In the world of social services, we often talk about the "big" hurdles: funding cuts, shifting policy, or the sheer volume of need in our communities. But when we look at why frontline workers are exhausted and why clients feel like just another number in a spreadsheet, the real culprit isn't a lack of heart. It is the Status Quo.
We’ve all been there. We stay with a system that is "good enough" because the thought of moving data, retraining staff, and switching workflows feels like an mountain we aren't ready to climb. At Transform, we understand that hesitation. We were born as a charity before we grew into a technology company. We’ve lived the reality of patchwork systems held together by sticky notes and sheer willpower. But here is the hard truth: the comfort of the familiar is quietly stealing the impact you were meant to make.
The Status Quo has a way of turning dedicated social workers into highly overqualified data-entry clerks. Research from the British Association of Social Workers (BASW) found that social workers spend nearly 80% of their time on administrative tasks. That leaves a mere 20% for face-to-face work with families and individuals.
Think about that for a second. If your team works five days a week, the Status Quo is effectively "stealing" four of those days. Your clients are getting one day of focused care, while the other four are lost to the black hole of manual entry and filing.
There is a common misconception that sticking with paper or basic spreadsheets is "free" because there is no new line item in the budget. In reality, manual processes are one of the most expensive ways to run an organization. A 2025 survey by Parseur found that manual data entry costs companies an average of $28,500 per employee annually.
For a social service agency, this is a massive drain on resources. That $28,000 isn't just money; it represents the high-value professional labor of a caseworker whose expertise is being wasted on repetitive tasks. When we choose the Status Quo, we are essentially paying a premium for inefficiency.
Beyond the numbers, there is a human cost. When our tools are extractive and disconnected, we force clients to retell their stories of trauma over and over again because the data isn't centralized. We call this administrative retraumatization.

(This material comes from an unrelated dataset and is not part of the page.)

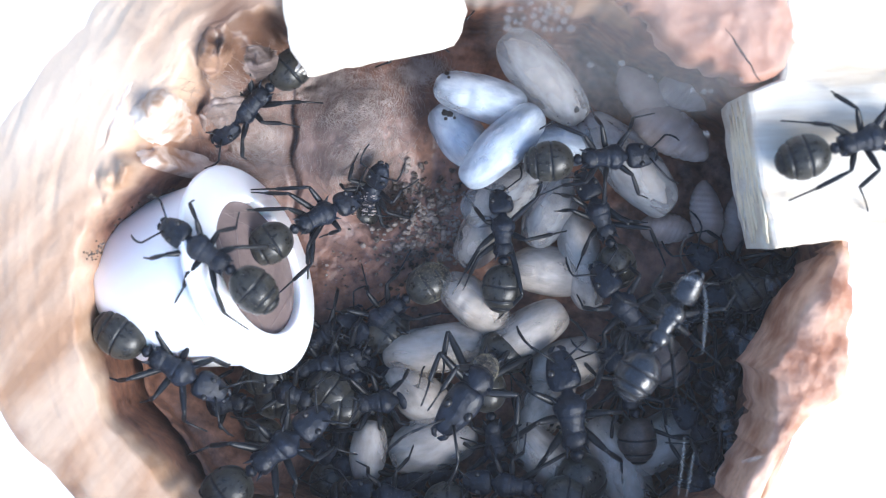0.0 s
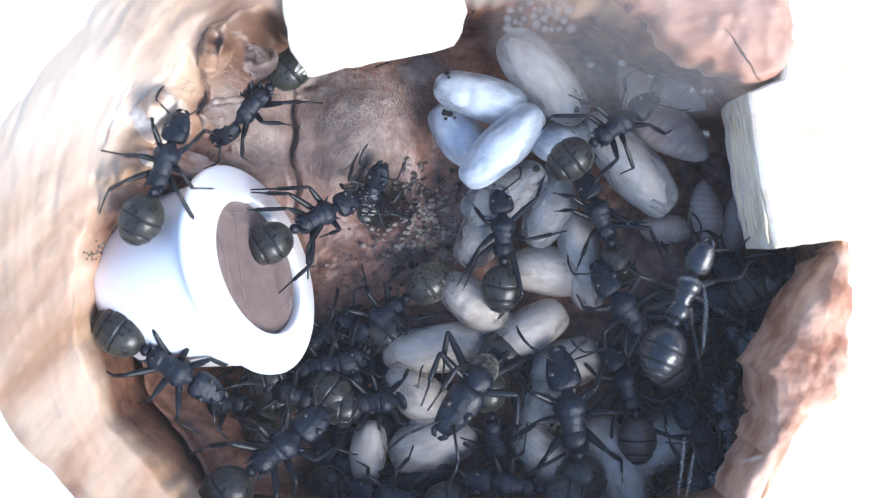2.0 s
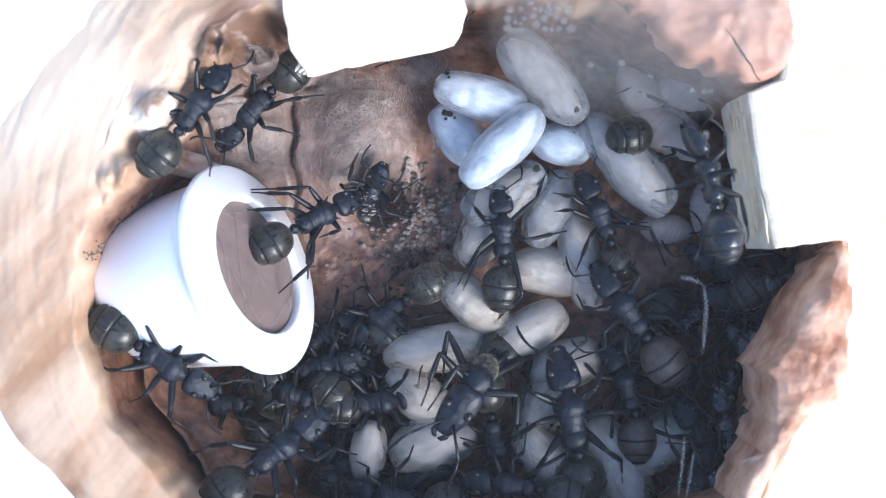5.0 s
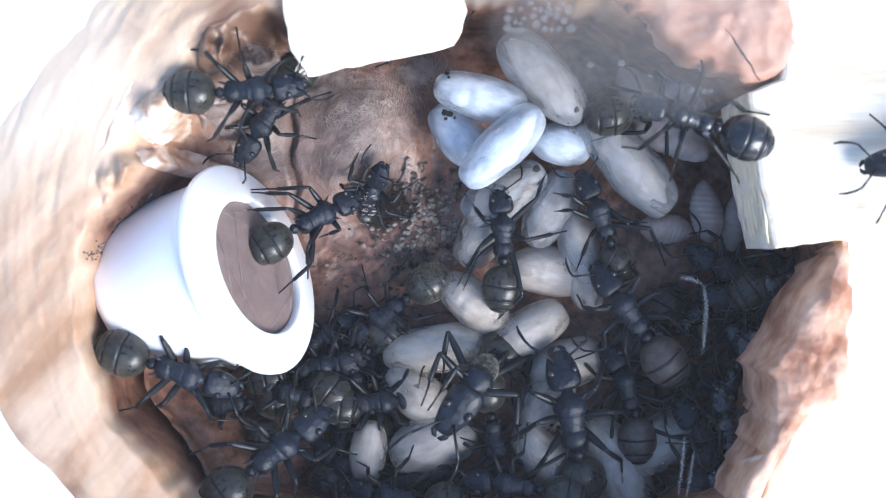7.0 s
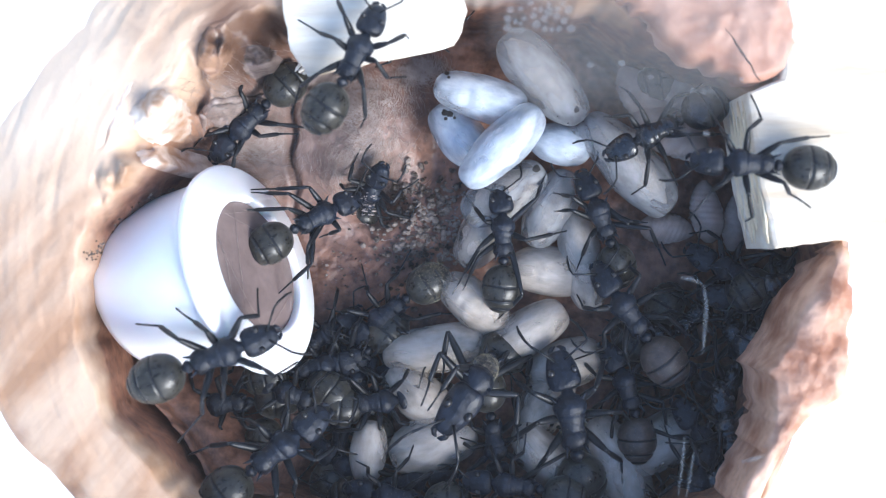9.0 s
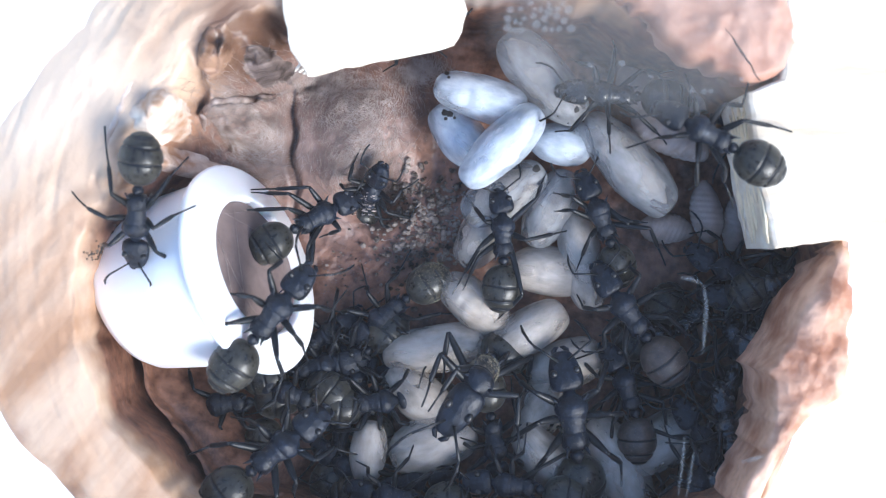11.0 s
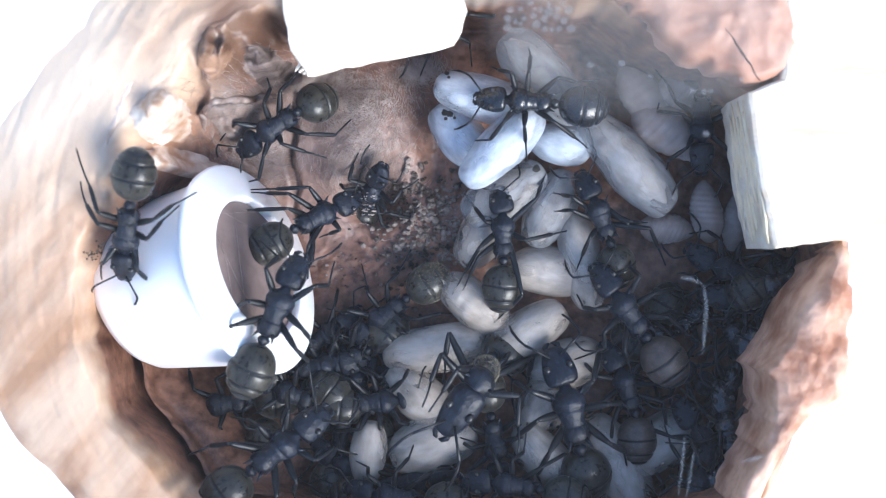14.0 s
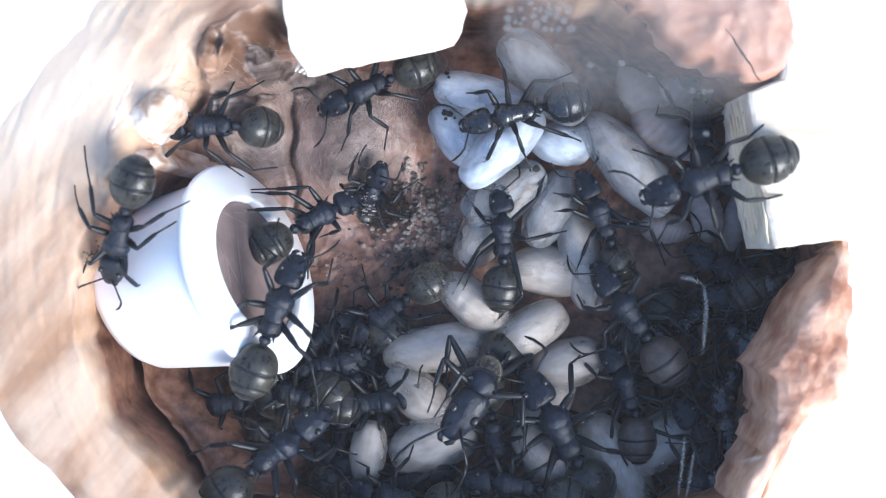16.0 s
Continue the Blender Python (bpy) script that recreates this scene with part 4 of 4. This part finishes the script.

It takes a toll on the staff, too. Over 70% of social workers report that administrative burdens prevent them from spending adequate time with clients. This leads to a sense of moral injury. People don't enter this field to fight with software; they enter it to change lives. When the system prevents them from doing that, burnout is inevitable. In fact, nearly half of the social workers in our sector are currently experiencing burnout. The Status Quo isn't just slow, it's driving away your most talented, mission-driven people.
Psychologists call it "Status Quo Bias" the human tendency to fear the potential loss of a change more than the guaranteed gain of a new system. In high-stakes environments like child welfare or addiction recovery, treating the current state as a "safe" baseline is a risk.
If your data is scattered across five different spreadsheets and legacy databases, you aren't just inefficient. You are audit-vulnerable. You are at risk of a data breach. Most importantly, you are missing the "single source of truth" needed to actually prove your impact to funders.
The rules of social work technology are being rewritten. We don't have to accept a world where we spend more time with screens than with people. It’s time to stop competing with other priorities and start addressing the real competitor: the way things have always been done.